(Records excerpted from a collection)
-- start --

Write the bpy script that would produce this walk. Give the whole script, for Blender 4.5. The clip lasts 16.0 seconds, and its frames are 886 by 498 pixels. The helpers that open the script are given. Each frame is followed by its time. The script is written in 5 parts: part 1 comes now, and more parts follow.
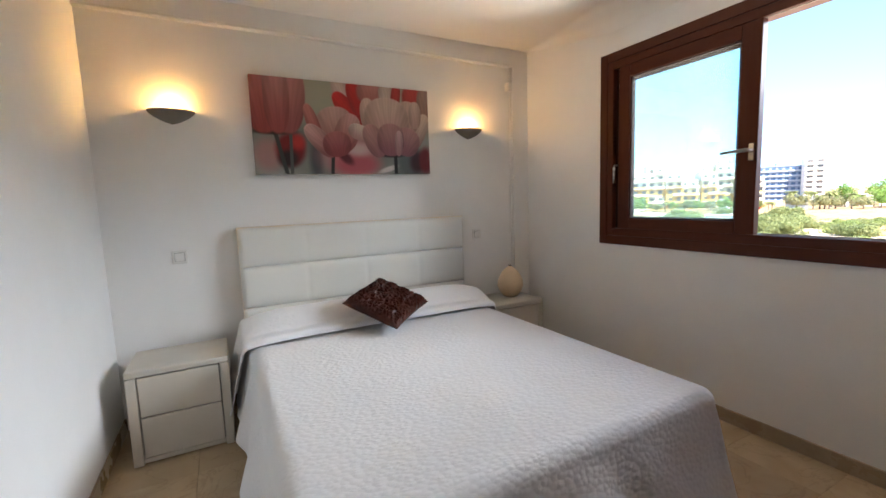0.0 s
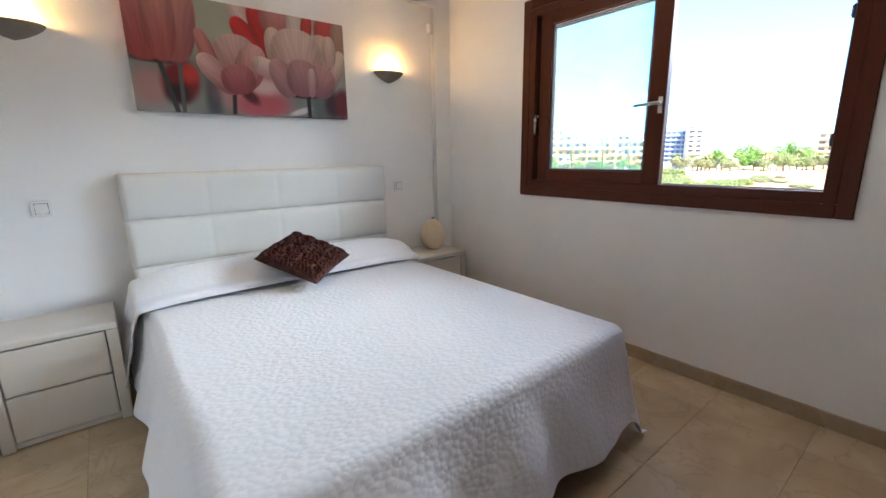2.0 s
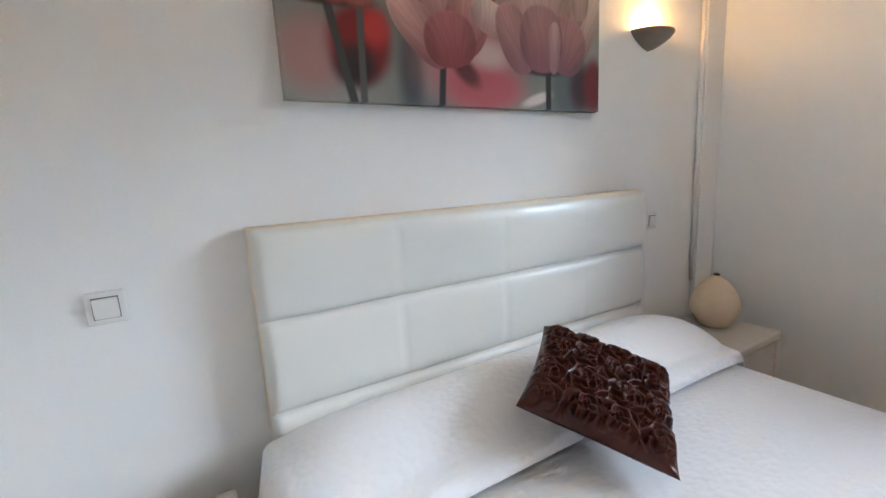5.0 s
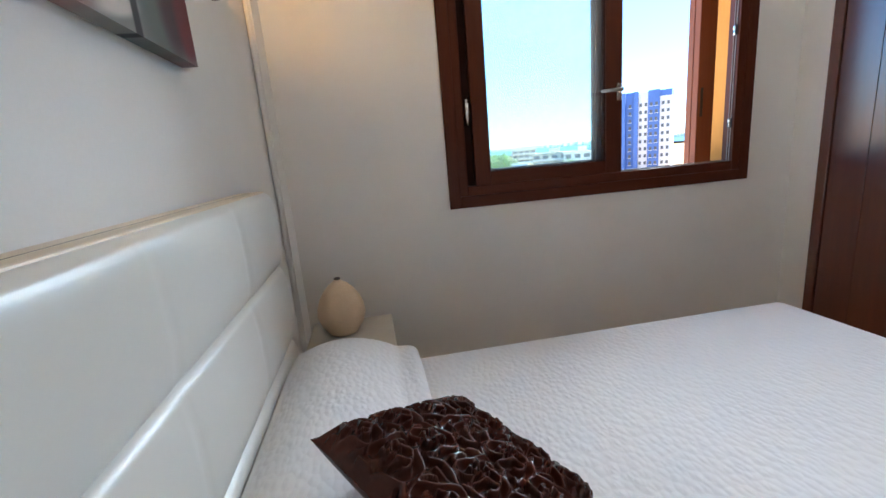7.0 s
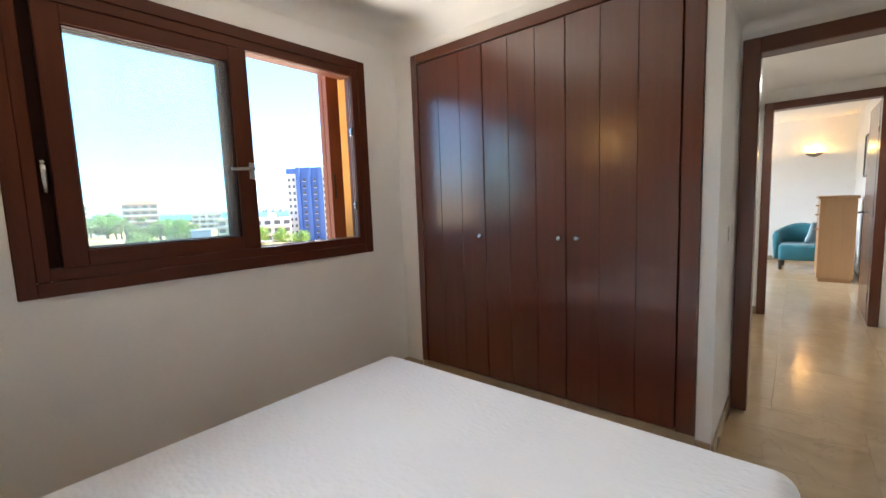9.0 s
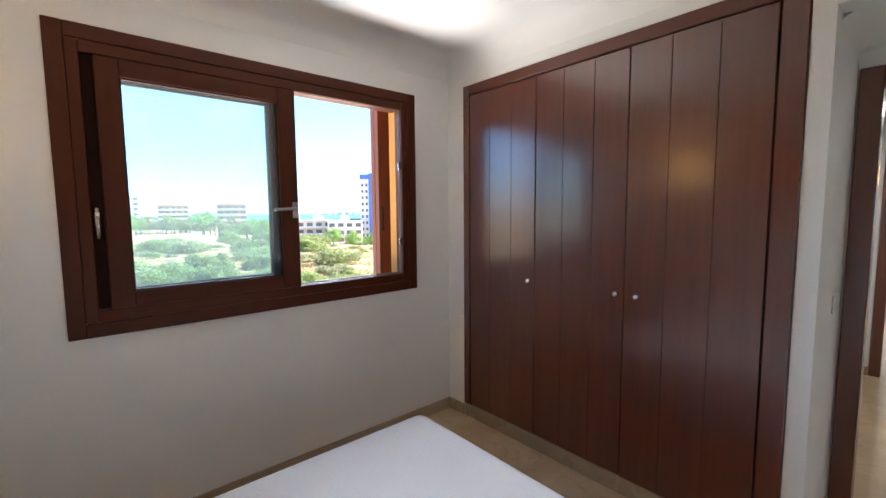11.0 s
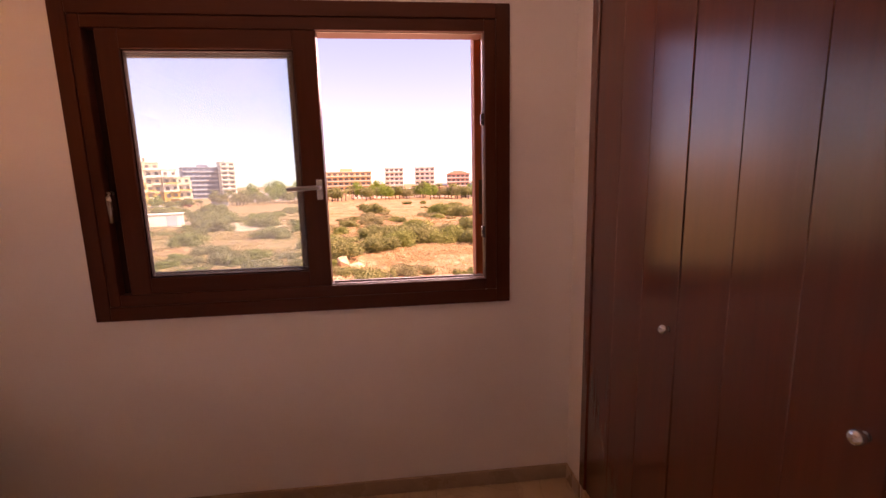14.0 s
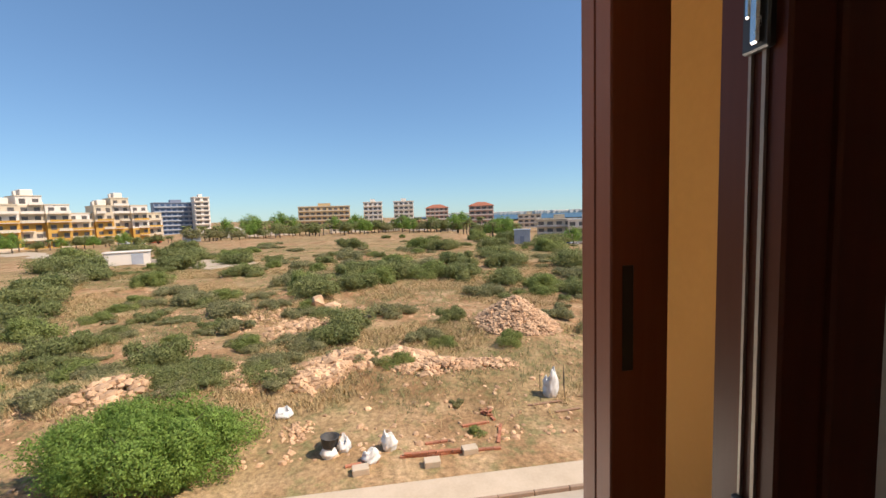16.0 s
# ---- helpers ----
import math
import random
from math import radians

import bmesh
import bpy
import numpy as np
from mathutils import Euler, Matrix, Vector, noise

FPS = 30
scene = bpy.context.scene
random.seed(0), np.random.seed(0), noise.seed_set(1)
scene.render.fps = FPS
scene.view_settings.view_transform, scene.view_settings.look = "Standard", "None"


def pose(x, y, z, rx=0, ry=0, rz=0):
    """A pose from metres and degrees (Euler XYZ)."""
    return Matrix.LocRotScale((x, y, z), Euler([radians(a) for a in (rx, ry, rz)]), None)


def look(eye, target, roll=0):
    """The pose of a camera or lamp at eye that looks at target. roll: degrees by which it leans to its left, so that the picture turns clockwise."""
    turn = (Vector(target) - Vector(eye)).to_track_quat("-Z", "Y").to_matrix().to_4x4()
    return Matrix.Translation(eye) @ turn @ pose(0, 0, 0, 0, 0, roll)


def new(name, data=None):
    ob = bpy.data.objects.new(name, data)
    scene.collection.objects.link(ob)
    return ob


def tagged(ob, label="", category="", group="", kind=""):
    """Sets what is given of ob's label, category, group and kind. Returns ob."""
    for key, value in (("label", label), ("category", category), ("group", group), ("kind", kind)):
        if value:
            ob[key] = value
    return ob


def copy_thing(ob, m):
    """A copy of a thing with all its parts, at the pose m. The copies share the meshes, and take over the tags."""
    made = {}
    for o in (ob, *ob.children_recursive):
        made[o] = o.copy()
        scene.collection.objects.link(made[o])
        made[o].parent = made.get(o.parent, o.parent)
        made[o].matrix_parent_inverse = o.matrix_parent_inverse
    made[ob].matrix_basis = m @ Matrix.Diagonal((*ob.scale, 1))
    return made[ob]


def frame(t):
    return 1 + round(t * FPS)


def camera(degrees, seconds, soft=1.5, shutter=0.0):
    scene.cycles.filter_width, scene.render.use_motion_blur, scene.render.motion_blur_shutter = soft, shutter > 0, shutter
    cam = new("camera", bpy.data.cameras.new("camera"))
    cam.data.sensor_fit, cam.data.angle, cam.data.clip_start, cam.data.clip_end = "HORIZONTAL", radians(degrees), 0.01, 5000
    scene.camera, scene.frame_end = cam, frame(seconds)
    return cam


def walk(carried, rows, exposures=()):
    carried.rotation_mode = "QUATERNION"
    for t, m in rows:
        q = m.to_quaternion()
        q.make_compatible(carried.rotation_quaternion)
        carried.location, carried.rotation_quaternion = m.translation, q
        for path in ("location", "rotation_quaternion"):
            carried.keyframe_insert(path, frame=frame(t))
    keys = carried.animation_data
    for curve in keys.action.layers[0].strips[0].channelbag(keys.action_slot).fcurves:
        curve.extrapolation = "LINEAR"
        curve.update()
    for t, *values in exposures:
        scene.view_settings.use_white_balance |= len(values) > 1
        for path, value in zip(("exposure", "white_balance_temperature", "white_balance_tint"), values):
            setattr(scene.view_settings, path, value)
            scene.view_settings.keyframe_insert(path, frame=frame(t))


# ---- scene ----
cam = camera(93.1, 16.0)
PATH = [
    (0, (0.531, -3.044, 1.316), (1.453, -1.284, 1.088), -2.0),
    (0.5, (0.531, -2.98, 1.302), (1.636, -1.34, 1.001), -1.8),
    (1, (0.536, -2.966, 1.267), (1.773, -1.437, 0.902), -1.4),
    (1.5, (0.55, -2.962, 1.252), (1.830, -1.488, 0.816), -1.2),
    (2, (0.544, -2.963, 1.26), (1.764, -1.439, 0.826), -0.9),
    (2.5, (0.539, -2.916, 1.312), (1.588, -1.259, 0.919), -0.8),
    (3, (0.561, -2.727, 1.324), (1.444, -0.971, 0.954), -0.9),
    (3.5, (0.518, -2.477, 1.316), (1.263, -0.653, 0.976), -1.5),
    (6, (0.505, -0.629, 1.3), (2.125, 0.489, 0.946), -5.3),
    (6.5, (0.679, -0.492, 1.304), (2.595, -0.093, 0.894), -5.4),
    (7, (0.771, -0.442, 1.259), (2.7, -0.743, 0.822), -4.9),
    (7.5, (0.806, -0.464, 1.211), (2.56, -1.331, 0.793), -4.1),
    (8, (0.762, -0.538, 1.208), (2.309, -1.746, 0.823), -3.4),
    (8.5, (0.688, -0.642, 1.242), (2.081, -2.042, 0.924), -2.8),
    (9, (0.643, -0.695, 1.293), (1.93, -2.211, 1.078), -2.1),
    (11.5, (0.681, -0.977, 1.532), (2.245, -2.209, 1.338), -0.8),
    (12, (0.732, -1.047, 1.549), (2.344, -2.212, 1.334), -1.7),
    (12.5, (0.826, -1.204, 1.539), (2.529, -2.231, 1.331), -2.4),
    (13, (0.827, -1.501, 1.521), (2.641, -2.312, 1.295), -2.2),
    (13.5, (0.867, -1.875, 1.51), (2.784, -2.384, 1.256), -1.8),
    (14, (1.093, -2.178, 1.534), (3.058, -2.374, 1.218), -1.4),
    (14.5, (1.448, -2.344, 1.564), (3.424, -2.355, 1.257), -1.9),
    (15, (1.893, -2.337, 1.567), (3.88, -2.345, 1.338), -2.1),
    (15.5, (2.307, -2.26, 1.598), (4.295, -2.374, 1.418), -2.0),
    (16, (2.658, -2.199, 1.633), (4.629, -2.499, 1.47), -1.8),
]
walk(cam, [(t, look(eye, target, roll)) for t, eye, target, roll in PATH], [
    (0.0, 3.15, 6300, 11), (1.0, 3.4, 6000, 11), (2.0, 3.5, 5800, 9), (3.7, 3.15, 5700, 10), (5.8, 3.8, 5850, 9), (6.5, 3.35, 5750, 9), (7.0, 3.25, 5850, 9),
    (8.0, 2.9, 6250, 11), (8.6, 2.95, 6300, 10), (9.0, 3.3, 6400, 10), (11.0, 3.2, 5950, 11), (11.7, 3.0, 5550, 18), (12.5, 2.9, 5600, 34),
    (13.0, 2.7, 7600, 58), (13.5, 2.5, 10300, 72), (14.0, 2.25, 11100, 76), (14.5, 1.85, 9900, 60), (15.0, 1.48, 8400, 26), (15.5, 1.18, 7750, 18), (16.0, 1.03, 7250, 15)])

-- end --
-- start --

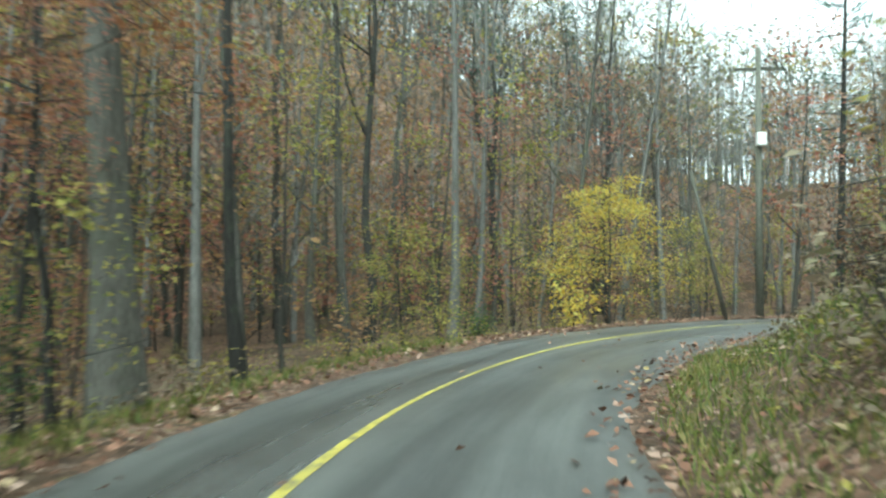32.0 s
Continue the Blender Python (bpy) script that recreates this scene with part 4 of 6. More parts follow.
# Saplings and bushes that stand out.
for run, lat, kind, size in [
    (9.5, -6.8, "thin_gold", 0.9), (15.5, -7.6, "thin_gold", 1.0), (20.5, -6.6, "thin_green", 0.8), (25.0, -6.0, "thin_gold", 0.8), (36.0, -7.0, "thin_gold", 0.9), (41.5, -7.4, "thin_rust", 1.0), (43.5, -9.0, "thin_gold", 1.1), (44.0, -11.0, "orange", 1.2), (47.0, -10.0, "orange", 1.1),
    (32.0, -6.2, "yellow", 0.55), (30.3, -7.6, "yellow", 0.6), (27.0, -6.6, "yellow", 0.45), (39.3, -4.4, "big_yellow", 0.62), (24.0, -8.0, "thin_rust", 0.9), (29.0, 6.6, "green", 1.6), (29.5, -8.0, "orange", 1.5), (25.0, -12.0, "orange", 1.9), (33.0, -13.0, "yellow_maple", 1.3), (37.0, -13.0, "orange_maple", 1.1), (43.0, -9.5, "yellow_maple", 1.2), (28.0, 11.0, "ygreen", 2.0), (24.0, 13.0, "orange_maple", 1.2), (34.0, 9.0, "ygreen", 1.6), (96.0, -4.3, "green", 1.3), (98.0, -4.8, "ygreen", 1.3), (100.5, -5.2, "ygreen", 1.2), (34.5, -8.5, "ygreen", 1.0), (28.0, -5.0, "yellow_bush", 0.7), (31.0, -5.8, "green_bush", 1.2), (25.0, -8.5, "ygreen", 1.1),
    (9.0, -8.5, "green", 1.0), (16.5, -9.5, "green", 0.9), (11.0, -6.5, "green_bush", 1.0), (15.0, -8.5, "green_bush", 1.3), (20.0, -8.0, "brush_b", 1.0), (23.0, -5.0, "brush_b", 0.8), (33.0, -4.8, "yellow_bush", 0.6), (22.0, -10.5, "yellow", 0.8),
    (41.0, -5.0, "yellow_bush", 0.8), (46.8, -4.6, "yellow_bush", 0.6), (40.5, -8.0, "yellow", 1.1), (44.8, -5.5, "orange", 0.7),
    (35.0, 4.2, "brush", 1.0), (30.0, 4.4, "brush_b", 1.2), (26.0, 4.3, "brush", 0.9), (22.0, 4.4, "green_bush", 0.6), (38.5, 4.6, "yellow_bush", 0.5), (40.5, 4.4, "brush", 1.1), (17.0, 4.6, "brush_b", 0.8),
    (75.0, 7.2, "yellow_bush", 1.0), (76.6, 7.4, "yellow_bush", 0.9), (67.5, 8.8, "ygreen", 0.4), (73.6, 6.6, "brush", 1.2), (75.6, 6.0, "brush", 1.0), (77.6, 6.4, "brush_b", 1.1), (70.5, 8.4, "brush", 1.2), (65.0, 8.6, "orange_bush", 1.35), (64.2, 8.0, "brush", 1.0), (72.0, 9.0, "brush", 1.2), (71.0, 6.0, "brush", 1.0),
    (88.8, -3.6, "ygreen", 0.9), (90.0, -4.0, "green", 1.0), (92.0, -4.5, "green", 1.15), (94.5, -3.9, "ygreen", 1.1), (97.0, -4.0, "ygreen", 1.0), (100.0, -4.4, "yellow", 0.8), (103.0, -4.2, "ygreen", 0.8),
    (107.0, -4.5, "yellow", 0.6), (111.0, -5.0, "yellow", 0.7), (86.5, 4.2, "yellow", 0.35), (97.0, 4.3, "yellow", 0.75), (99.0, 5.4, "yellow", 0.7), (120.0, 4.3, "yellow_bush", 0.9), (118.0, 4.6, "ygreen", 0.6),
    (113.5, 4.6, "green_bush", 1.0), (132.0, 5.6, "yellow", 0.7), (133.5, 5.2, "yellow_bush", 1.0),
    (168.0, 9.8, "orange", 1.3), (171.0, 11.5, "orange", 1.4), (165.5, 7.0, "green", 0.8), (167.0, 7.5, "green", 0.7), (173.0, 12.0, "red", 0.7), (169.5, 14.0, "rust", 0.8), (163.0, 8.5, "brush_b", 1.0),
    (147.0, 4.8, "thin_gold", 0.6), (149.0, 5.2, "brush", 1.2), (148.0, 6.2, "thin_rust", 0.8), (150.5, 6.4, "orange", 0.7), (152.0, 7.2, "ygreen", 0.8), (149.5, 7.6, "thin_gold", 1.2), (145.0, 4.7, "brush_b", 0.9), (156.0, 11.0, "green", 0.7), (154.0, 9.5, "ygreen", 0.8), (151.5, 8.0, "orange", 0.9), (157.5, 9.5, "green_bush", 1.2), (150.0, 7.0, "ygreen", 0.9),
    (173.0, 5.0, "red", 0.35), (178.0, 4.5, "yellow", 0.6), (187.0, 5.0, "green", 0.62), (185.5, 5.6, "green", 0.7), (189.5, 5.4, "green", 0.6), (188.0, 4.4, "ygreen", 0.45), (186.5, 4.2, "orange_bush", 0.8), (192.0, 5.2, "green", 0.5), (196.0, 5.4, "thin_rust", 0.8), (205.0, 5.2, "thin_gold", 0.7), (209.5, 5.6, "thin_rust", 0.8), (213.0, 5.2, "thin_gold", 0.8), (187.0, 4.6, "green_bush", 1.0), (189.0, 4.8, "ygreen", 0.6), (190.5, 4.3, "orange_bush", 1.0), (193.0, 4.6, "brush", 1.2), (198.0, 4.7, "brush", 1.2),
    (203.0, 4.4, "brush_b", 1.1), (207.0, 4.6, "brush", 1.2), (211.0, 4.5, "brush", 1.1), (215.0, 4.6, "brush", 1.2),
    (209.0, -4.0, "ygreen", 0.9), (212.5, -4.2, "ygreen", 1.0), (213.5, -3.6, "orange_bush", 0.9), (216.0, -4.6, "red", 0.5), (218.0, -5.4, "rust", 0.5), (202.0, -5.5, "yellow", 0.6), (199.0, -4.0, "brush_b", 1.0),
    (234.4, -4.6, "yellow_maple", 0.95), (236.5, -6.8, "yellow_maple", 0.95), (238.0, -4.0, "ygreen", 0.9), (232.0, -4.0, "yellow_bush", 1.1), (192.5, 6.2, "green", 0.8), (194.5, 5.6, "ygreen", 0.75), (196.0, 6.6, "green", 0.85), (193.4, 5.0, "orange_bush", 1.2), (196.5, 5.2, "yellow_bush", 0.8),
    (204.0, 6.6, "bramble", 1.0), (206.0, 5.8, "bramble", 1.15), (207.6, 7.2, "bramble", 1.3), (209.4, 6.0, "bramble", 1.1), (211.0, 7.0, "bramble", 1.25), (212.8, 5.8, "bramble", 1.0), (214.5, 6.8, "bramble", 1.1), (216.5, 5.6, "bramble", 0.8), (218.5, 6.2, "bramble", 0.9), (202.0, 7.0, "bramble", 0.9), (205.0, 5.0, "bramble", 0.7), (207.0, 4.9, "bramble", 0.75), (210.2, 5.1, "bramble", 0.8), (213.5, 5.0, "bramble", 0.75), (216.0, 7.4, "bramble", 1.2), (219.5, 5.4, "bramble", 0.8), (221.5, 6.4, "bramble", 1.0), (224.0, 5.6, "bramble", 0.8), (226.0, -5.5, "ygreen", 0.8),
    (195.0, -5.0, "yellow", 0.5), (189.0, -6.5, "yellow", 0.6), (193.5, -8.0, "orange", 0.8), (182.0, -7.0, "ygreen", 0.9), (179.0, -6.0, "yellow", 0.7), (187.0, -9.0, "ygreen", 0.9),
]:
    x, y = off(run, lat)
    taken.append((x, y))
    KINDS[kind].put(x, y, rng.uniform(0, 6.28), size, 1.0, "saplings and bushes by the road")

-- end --
-- start --

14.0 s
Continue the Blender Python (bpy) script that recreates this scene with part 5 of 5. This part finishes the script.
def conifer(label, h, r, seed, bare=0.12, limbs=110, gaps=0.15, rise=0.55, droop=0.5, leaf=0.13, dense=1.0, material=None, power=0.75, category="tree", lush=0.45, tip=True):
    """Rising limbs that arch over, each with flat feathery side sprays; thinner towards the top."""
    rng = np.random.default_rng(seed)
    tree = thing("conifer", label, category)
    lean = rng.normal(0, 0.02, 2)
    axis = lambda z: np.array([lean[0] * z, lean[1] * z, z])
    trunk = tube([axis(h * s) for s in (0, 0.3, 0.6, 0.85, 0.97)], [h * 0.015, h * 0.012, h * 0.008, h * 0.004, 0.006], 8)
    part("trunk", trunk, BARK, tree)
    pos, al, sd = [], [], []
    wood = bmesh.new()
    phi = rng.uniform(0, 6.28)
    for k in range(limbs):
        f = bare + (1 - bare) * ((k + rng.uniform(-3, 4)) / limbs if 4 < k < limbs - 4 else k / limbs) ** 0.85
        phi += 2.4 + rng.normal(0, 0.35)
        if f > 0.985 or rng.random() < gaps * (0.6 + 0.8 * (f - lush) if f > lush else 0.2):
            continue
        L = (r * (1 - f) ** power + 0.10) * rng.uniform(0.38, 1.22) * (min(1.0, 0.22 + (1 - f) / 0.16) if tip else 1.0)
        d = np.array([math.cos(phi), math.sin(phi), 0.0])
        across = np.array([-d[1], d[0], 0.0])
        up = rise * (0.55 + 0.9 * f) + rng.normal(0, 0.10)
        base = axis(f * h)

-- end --

Written problem: Print exactly the lines above from the one with "# ---- helpers" to the one with "made[o] = o.copy()", including both.

Response:
# ---- helpers ----
import math
import random
from math import radians

import bmesh
import bpy
import numpy as np
from mathutils import Euler, Matrix, Vector, noise

FPS = 30
scene = bpy.context.scene
random.seed(0), np.random.seed(0), noise.seed_set(1)
scene.render.fps = FPS
scene.view_settings.view_transform, scene.view_settings.look = "Standard", "None"


def pose(x, y, z, rx=0, ry=0, rz=0):
    """A pose from metres and degrees (Euler XYZ)."""
    return Matrix.LocRotScale((x, y, z), Euler([radians(a) for a in (rx, ry, rz)]), None)


def look(eye, target, roll=0):
    """The pose of a camera or lamp at eye that looks at target. roll: degrees by which it leans to its left, so that the picture turns clockwise."""
    turn = (Vector(target) - Vector(eye)).to_track_quat("-Z", "Y").to_matrix().to_4x4()
    return Matrix.Translation(eye) @ turn @ pose(0, 0, 0, 0, 0, roll)


def new(name, data=None):
    ob = bpy.data.objects.new(name, data)
    scene.collection.objects.link(ob)
    return ob


def tagged(ob, label="", category="", group="", kind=""):
    """Sets what is given of ob's label, category, group and kind. Returns ob."""
    for key, value in (("label", label), ("category", category), ("group", group), ("kind", kind)):
        if value:
            ob[key] = value
    return ob


def copy_thing(ob, m):
    """A copy of a thing with all its parts, at the pose m. The copies share the meshes, and take over the tags."""
    made = {}
    for o in (ob, *ob.children_recursive):
        made[o] = o.copy()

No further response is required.